Molti spunti, molti argomenti che il regista amalgama con attenzione e bravura, malgrado sul finale la narrazione perda d’incisività e credibilità.
In quest’analisi è ancora importante evidenziare come l’eterogeneità degli spunti coesista grazie alla presenza dei segreti che, come viene detto durante il film «possono essere seducenti». La seduzione è dunque la chiave per comprendere il film, più ancora che il piacere carnale e spirituale. La seduzione è la tentazione regina per il nostro ego che ama essere lodato laddove l’azione del sedurre venga apprezzata e altrettanto laddove si viene sedotti. La seduzione è principale alimento dell’ego che mantiene in vita la speranza di poter non essere soli.
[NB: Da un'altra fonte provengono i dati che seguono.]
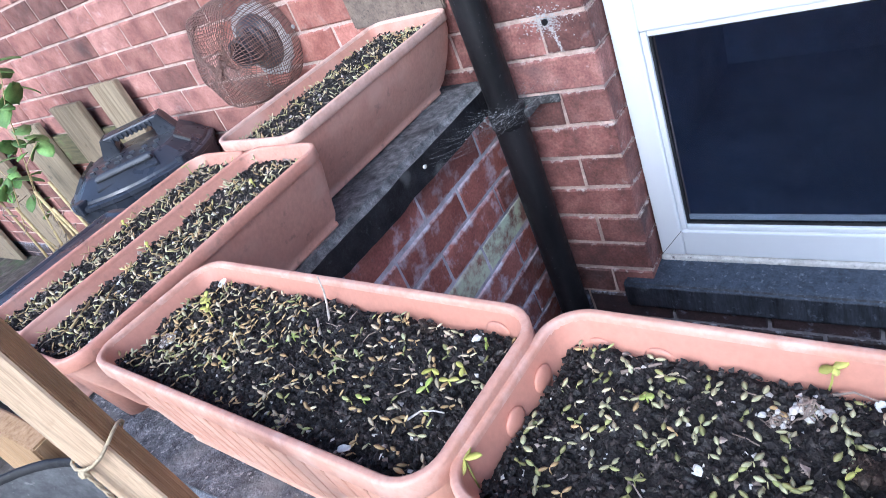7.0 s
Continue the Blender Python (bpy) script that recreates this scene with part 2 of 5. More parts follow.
# near-black floor colour that holds the shade of the sunken area
PITFLOOR = material("shaded_dark_concrete", [(0.003, 0.003, 0.0035), (0.012, 0.011, 0.011)], 14, 0.85, 120, 0.9, 60, stain=(0.03, 0.025, 0.02), stain_scale=20, stain_range=(0.6, 0.72), bump_dist=0.006, spec=0.04)
LEAF = material("seedling_green", [(0.28, 0.295, 0.09), (0.44, 0.435, 0.185)], 60, 0.5, 300, 0.1, vary=0.4, island=True)
LEAF_PALE = material("pale_seedling", [(0.4, 0.39, 0.2), (0.57, 0.545, 0.33)], 60, 0.55, 300, 0.1, vary=0.35, island=True)
BARK = material("pale_bark", [(0.4, 0.335, 0.26), (0.7, 0.63, 0.54)], 160, 0.8, 400, 0.5, stretch=(0.3, 1, 1))
LEAF_TAN = material("tan_seedling", [(0.41, 0.275, 0.115), (0.6, 0.44, 0.215)], 60, 0.6, 300, 0.1, vary=0.35, island=True)
LEAF_STRAW = material("straw_seedling", [(0.48, 0.39, 0.22), (0.72, 0.63, 0.44)], 60, 0.6, 300, 0.1, vary=0.4, island=True)
LEAF_BRIGHT = material("fresh_green_leaf", [(0.33, 0.42, 0.075), (0.48, 0.54, 0.16)], 50, 0.45, 260, 0.2, 120, vary=0.25)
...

Buona la colonna sonora che funge da mero sfondo alle vicende, ma è l’interpretazione delle protagoniste a costituire almeno metà della riuscita del film. Cate Blanchett a dir la verità non sfigura, mettendo in gioco una bella presenza, ma è Judi Dench ad offrirci una [la sua ennesima] prova di recitazione da premio Oscar che, per quel che possa contare un premio, non arrivò, malgrado la candidatura. Menzione anche per il giovane Andrew Simpson, sufficientemente sciolto di fronte alla macchina da presa.
Diario Di Uno Scandalo è un film interessante, che non farà rimpiangere d’essere stato visto.